The holidays are an excellent time to bond and strengthen family relationships, however they can also be stressful particularly when dealing with family conflict and differing personalities. Some conflict can arise spontaneously, while other times there may be hurt feelings from the past that present themselves again when you reunite.

Today I want to focus particularly on dealing with family members (or people) that are arrogant, dismissive or have narcissistic tendencies. Because dealing with and being around those with these traits can be particularly challenging.

Here’s how to deal with arrogant family members during the holidays…

The narcissistic and arrogant aunt, brother or cousin

Some have family members that are just arrogant and annoying, while others may actually have narcissism that runs in the family. Oftentimes these traits overlap because someone who is narcissistic is arrogant and dismissive.

A person with narcissistic traits is someone needing constant praise and attention, someone who displays a constant sense of entitlement, or someone who exploits others without feeling guilty.

Narcissists lack the ability to identify with other people’s feelings, or to put themselves in their shoes. They lack empathy.

There are two main types including:

  • The vulnerable narcissist who is self centered and self-absorbed, only to mask a weak inner core.

  • The grandiose narcissist who truly believes they are the greatest thing ever.

It’s important to realize that confident people know their values and beliefs. They don’t have to put others down to make themselves feel better and they don’t compare their worth to other’s successes and failures.

Arrogant people, whether narcissistic or not, often lack confidence. They fear what others think of them or being seen as incompetent.

How to manage your emotions and deal with arrogant people

Before you spend the holidays together this year, or attend the family Christmas party or event, consider these tips

Listen before speaking.

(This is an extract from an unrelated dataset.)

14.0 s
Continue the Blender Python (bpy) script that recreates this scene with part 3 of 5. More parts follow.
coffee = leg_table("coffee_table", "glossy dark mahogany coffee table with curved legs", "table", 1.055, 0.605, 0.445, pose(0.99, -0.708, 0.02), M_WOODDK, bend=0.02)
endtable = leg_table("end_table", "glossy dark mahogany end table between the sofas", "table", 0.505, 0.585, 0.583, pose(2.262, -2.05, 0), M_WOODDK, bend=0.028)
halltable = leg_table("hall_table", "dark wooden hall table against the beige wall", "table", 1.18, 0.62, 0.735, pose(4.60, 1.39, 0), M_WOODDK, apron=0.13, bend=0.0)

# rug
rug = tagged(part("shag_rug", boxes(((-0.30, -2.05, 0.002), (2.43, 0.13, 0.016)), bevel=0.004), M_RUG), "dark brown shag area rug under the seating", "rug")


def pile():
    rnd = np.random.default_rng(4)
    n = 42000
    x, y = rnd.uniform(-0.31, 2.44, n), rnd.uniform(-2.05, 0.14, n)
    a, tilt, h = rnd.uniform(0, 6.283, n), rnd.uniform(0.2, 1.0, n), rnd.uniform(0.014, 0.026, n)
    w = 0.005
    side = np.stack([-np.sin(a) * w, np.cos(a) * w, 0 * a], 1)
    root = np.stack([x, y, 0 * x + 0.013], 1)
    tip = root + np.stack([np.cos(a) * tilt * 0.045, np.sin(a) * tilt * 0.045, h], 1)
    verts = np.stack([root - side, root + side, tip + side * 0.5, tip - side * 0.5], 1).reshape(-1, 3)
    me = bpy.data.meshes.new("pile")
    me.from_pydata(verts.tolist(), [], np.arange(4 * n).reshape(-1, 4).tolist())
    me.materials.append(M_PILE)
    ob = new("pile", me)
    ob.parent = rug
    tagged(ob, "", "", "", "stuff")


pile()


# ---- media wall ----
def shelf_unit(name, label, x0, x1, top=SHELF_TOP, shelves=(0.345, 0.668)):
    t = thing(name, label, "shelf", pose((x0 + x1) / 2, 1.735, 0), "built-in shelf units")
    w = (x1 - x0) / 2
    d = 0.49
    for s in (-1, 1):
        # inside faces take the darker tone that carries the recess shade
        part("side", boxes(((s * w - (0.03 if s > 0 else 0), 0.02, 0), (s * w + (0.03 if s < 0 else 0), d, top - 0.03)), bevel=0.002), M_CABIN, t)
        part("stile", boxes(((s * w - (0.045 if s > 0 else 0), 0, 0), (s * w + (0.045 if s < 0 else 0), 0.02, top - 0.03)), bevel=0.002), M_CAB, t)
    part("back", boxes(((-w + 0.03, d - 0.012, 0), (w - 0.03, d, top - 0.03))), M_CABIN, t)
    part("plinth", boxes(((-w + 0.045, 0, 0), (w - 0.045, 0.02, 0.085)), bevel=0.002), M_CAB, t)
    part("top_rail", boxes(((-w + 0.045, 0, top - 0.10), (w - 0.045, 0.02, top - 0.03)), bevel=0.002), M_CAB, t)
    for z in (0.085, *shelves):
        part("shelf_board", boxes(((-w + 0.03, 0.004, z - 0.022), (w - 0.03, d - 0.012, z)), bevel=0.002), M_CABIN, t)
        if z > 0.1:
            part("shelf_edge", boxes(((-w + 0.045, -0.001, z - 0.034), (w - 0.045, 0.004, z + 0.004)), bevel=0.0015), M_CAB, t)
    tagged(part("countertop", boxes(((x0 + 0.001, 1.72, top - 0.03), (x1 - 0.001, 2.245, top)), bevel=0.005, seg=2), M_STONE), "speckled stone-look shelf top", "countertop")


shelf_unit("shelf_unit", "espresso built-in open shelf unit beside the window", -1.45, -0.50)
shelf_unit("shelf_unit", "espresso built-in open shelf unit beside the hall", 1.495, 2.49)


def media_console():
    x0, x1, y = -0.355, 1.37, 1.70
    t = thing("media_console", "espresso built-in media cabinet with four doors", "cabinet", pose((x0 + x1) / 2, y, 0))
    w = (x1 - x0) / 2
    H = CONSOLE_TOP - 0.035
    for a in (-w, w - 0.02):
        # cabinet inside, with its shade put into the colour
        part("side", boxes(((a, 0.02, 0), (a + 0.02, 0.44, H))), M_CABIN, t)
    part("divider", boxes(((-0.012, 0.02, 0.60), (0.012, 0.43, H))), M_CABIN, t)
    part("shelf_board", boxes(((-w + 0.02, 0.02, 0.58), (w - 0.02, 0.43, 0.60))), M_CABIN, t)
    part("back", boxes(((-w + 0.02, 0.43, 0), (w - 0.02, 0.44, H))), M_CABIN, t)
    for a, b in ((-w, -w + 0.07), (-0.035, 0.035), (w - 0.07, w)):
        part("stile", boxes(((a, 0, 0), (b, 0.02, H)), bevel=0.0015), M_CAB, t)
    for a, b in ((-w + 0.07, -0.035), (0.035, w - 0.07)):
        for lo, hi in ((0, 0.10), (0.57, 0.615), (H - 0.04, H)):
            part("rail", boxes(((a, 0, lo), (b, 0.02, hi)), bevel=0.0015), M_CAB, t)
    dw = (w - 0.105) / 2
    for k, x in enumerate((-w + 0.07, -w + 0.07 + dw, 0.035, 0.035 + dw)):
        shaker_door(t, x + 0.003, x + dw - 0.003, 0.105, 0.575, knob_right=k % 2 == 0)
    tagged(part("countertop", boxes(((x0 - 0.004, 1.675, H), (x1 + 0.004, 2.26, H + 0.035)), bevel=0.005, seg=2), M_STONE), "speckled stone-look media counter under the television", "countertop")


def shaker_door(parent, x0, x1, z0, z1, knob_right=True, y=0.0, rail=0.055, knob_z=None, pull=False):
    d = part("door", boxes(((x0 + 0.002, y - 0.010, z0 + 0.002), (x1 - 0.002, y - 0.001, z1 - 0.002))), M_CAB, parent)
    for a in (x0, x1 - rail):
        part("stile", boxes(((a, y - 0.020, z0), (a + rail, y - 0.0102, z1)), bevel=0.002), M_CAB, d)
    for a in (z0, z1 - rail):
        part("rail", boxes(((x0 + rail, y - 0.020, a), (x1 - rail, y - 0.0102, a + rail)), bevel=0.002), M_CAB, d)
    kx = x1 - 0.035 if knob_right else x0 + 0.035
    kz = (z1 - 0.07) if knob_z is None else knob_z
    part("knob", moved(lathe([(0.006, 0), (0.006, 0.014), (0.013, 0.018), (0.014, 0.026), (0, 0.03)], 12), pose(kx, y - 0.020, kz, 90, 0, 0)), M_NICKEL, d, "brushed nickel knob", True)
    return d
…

Even if you’re angry or annoyed being around an arrogant person, listen before speaking. Oftentimes these people need to be heard, so you might be able to diffuse their competitive energy by summarizing what they say with as little emotion as you can. You can also ask them to hear your thoughts or perspective on the conversation.

Watch your words. Try to avoid starting sentences with “clearly” or “obviously” when you get annoyed. This will only aggravate them.

Try to stay positive. If you are around someone that gets pleasure from watching others suffer, then stay positive and try to point out the positive in situations or conversations. Recognize that they may have low self-esteem and truly might need help.

Give up your need to be heard. State your perspective without being pushy or right. If you cannot agree, simply say “I see we disagree,” and move on.

Instead of competing with arrogant people, stay calm and model what confidence looks like. It’s not worth ruining Christmas or your holiday family gathering.